2. "Air Music" (aka "Surfin' Snoopy")
3. "Happiness Is"
4. "Peppermint Patty"
5. "Linus and Lucy" (reprise)
6. "The Masked Marvel"
7. "Oh, Good Grief" (Vince Guaraldi, Lee Mendelson)
8. "The Masked Marvel" (reprise)
9. "Happiness Is" (reprise)
10. "You're in Love, Charlie Brown"
11. "Pebble Beach"
12. "The Masked Marvel" (second reprise)
13. Medley: "The Masked Marvel"/"Linus and Lucy"
14. "Happiness Is" (second reprise)
15. "Linus and Lucy" (second reprise)
16. "Oh, Good Grief" (reprise) (Vince Guaraldi, Lee Mendelson)

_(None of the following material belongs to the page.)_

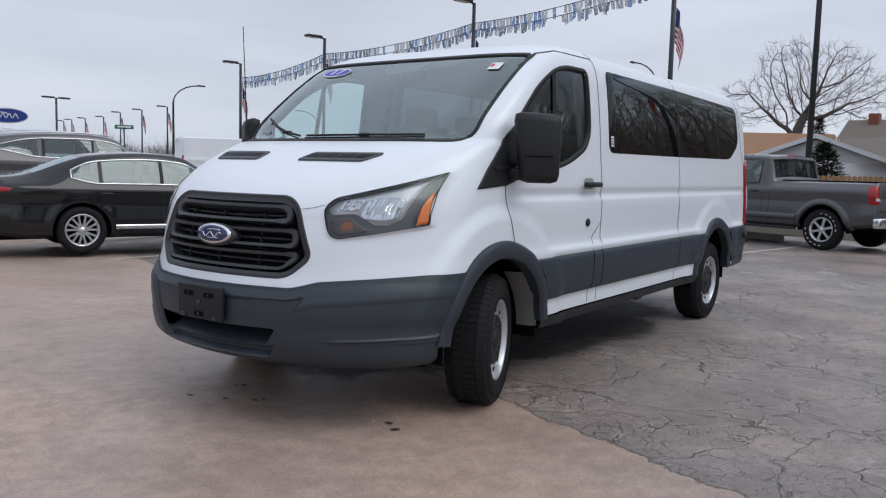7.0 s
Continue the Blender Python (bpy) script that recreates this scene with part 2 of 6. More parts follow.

17. "Linus and Lucy" (third reprise, end credits)

==Reception==
This special aired on ABC on November 20, 2006, following a repeat broadcast of 1973's A Charlie Brown Thanksgiving. The show won their time slot with 9.4 million viewers, beating out a Madonna special on NBC.

==Home media==
The special released on DVD as a bonus special in the remastered deluxe edition of You're Not Elected, Charlie Brown on October 7, 2008, by Warner Home Video. On October 6, 2015, Warner Home Video released the special on its own DVD with It Was a Short Summer, Charlie Brown and an episode from The Charlie Brown and Snoopy Show as bonus specials. The special began streaming on September 9, 2022, on Apple TV+ as part of The Peanuts Classics Collection.